Repeat every line of the data exactly, but not the pictures.

------------------------------------------------------------------------

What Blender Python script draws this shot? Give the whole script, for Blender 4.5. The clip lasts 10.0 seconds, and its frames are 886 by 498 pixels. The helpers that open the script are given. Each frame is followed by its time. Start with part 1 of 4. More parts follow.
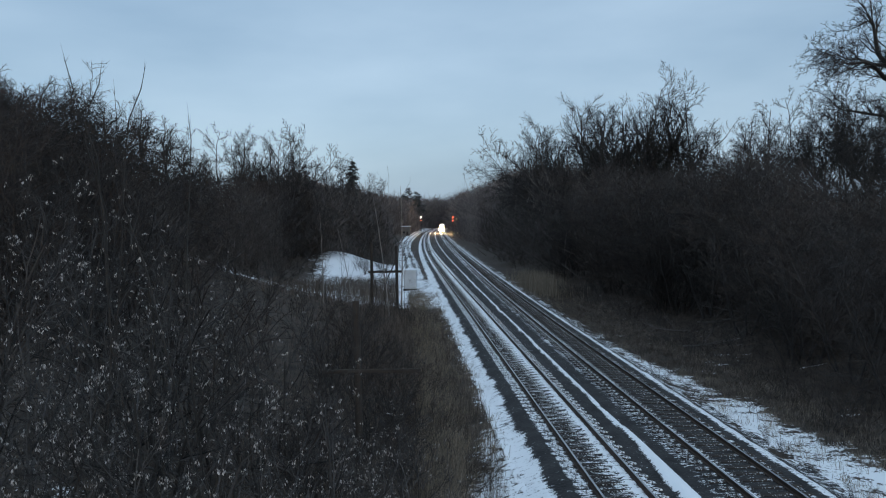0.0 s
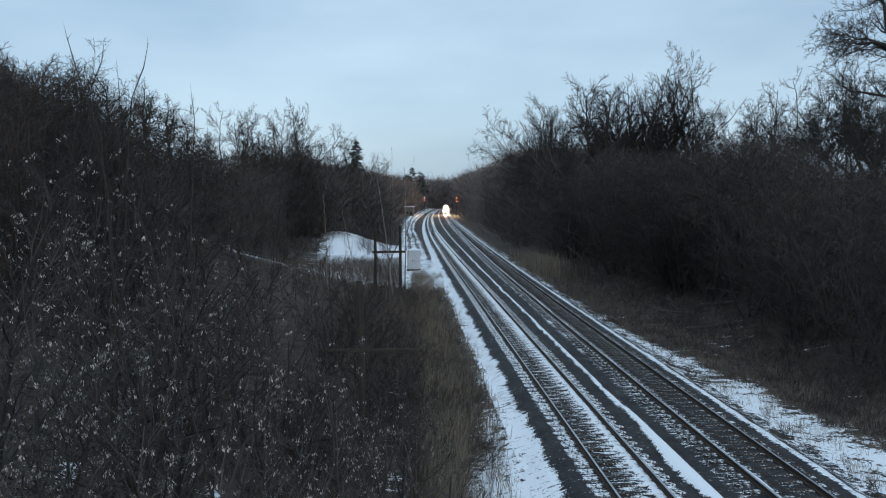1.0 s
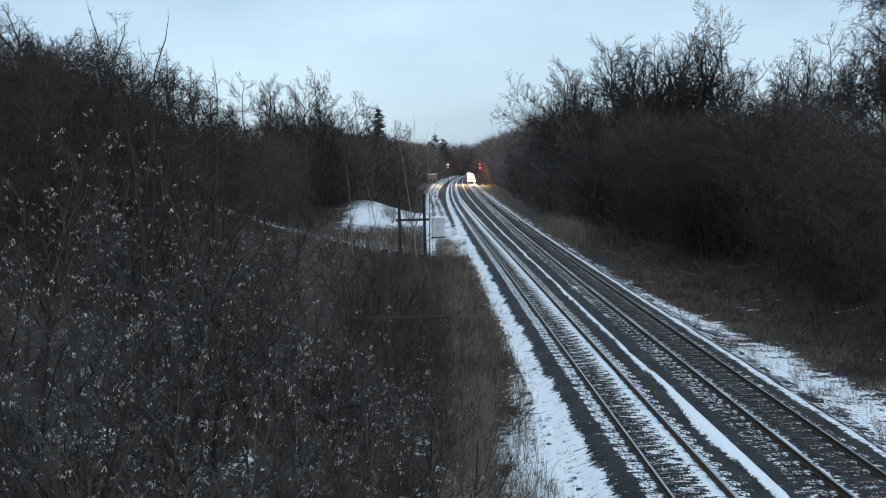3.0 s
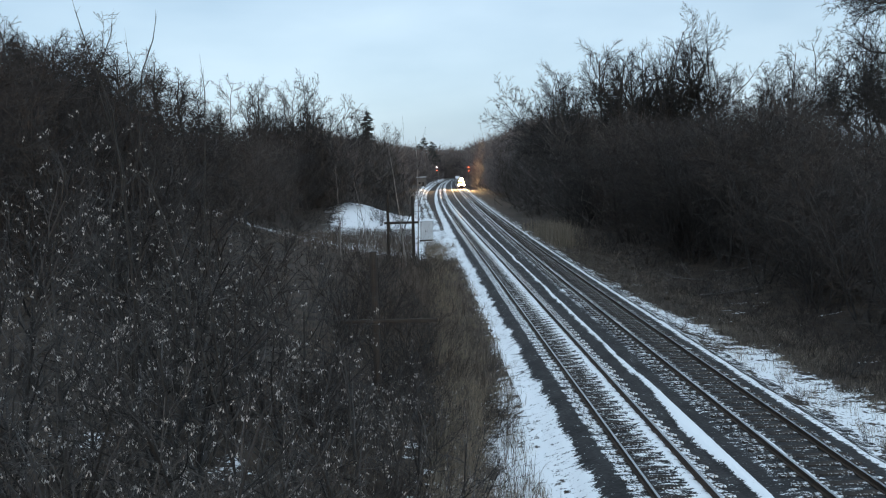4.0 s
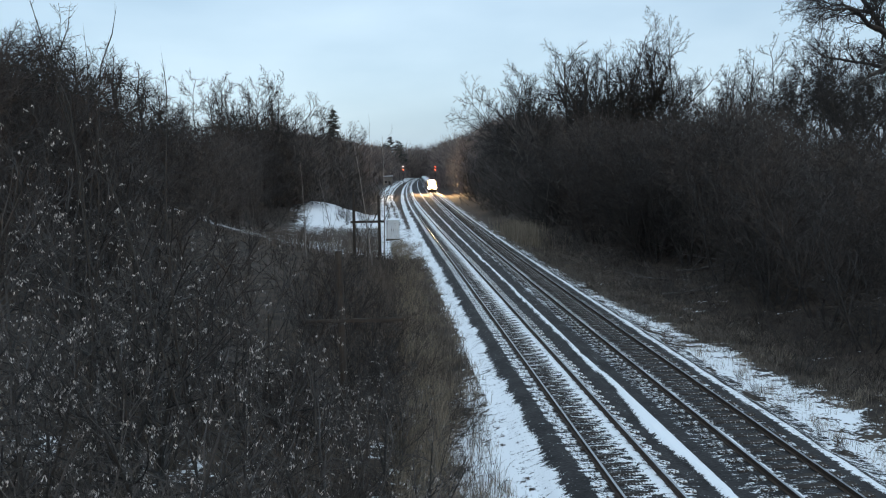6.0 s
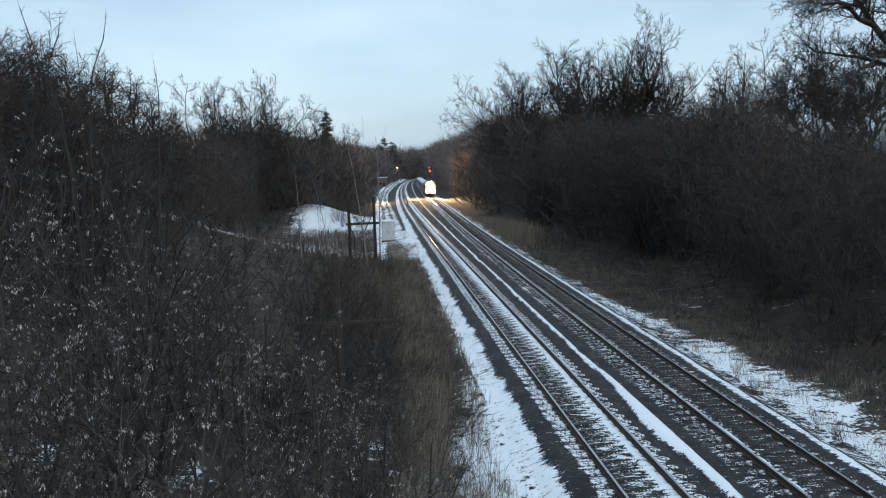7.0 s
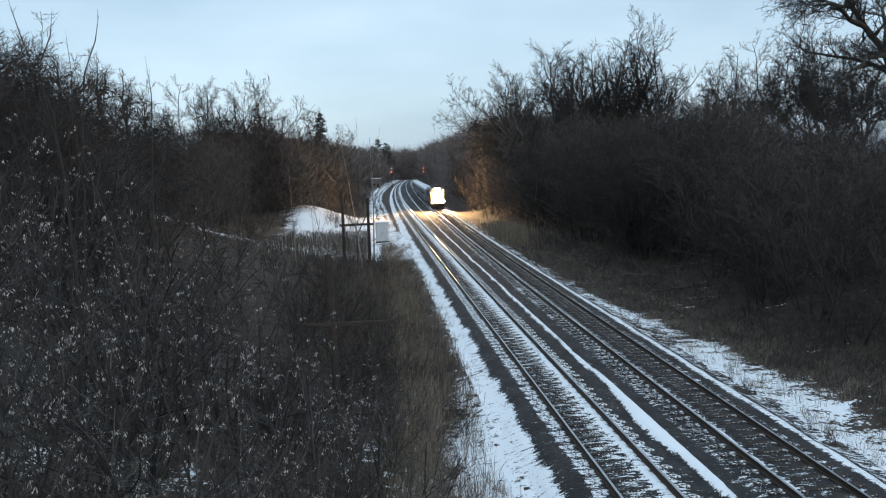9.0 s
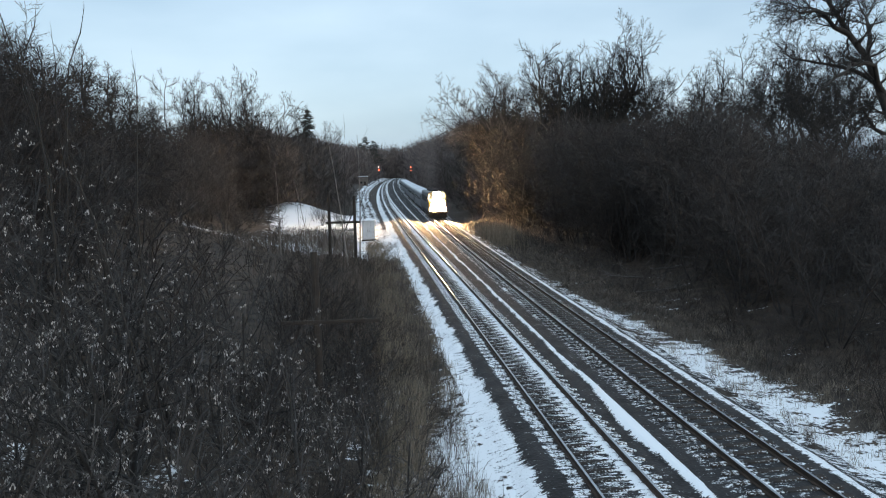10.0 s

------------------------------------------------------------------------

__Answer to the exercise__.
What Blender Python script draws this shot? Give the whole script, for Blender 4.5. The clip lasts 10.0 seconds, and its frames are 886 by 498 pixels. The helpers that open the script are given. Each frame is followed by its time. Start with part 1 of 4. More parts follow.
0.0 s
1.0 s
3.0 s
4.0 s
6.0 s
7.0 s
9.0 s
10.0 s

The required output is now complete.